Mutual aid groups often spring up as grassroots movements that seek to meet the needs of communities at the local level. This is similar to the Jewish concept of tikkun olam, which implores believers not only to take responsibility for themselves but also for the well-being of society at large. This exhortation is not limited to those of the Jewish faith, though. Spiritual communities of all kinds can support mutual aid efforts in their own locales.
Follow Social Media
When widespread winter storms put large populations in Texas in peril, mutual aid groups were some of the first to respond to their local communities' needs. Many groups that were already in place answered the call to collect clean water, blankets, space heaters and food to distribute to those who didn't have them. Many organizations compiled lists of places where those who needed help could get it and those who had extra to share could give. Many of the funds received also went to help those with structural damage pay for repairs and a temporary place to stay. Most of the messages were simply sent out and shared via social media, circumventing the need to wait for local news stations to approve and broadcast them.
The first step of getting involved in mutual aid in your area is finding the groups that support your community and following them on social media. Your interaction with their accounts affect the algorithms the platform uses to prioritize how readily their posts show up in followers' feeds, so make sure you are liking and commenting on posts whenever you can. Passing the information they share to your own followers helps to raise awareness and connect them with other people in the community.
Having a strong internet presence is one way that mutual aid groups attract donations and assistance. Many of the people who need the help the organization is offering may not have reliable internet access, though. Other lines of communication must be used to ensure that the supplies and funds that are collected go to the community they're meant to support. Volunteers are crucial for this process.

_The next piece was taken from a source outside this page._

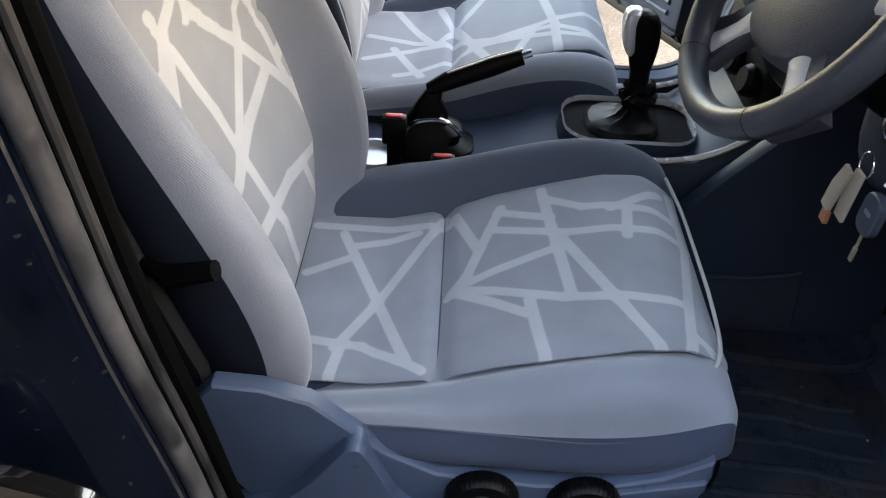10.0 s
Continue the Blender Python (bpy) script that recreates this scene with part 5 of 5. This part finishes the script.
# ---- seats ----
def seat(yc, label, up, reach=1.0, lean=0.0, cloth=(M_CUSHION, M_BACK)):
    """Front seat; up: how far its backrest stands above the lower setting; lean: how much further back it reclines per metre of height."""
    S = Vector((0, yc, 0.43))
    root = thing("front_seat", S, label, "seat", "front seats")
    zc = [(-0.2, 0.65), (-0.05, 0.656), (0.03, 0.678), (0.1, 0.71), (0.18, 0.737), (0.25, 0.757), (0.3, 0.76), (0.345, 0.752), (0.37, 0.742)]
    sections = []
    for x, k, drop in ((-0.2, 0.9, 0.05), (-0.17, 0.95, 0.02), (-0.1, 0.97, 0.0), (0.0, 1.0, 0.0), (0.1, 1.0, 0.0), (0.2, 1.0, 0.0), (0.28, 0.995, 0.0), (0.335, 0.98, 0.002), (0.355, 0.96, 0.01), (0.368, 0.91, 0.036), (0.372, 0.84, 0.085)):
        c = lerp_tab(zc, x) - drop
        bl = lerp_tab([(-0.2, 0.05), (0.05, 0.052), (0.2, 0.048), (0.3, 0.03), (0.35, 0.01)], x)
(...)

Make an announcement at church or print a blurb in the bulletin to inform members about volunteer opportunities. Almost anyone can do something that helps mutual aid organizations get the word out:
- Deliver fliers to public areas such as libraries, post offices and food distribution centers
- Make phone calls to residents in surrounding neighborhoods
- Answering phone calls that come into the office
- Mail brochures to find more volunteers, supplies or people in need
Mutual aid groups also need people who can sort, inventory and deliver the donations they receive. A lot of work goes into making the process run smoothly, and your help is likely needed.
Donate Goods and Money
If you have more financial resources than time, donations may be the best way for you to participate in mutual aid. The next time you make a grocery run, check the website or social media accounts to see what the most dire current needs are. Then you can pick up extra when you shop. You can also order goods online and have them shipped directly to the organization. Some mutual aid groups have a way to accept monetary donations on their websites, but many also accept payment through mobile payment apps such as Venmo or Cash App, which allows them to share financial support more quickly.
If you are concerned about the people in your city who have the greatest need, mutual aid organizations may be your best bet for getting them help fast. These groups provide on-the-ground support for those enduring hardships, and they can always use more support. Find out how you can get involved, and recruit some volunteers from your church to help.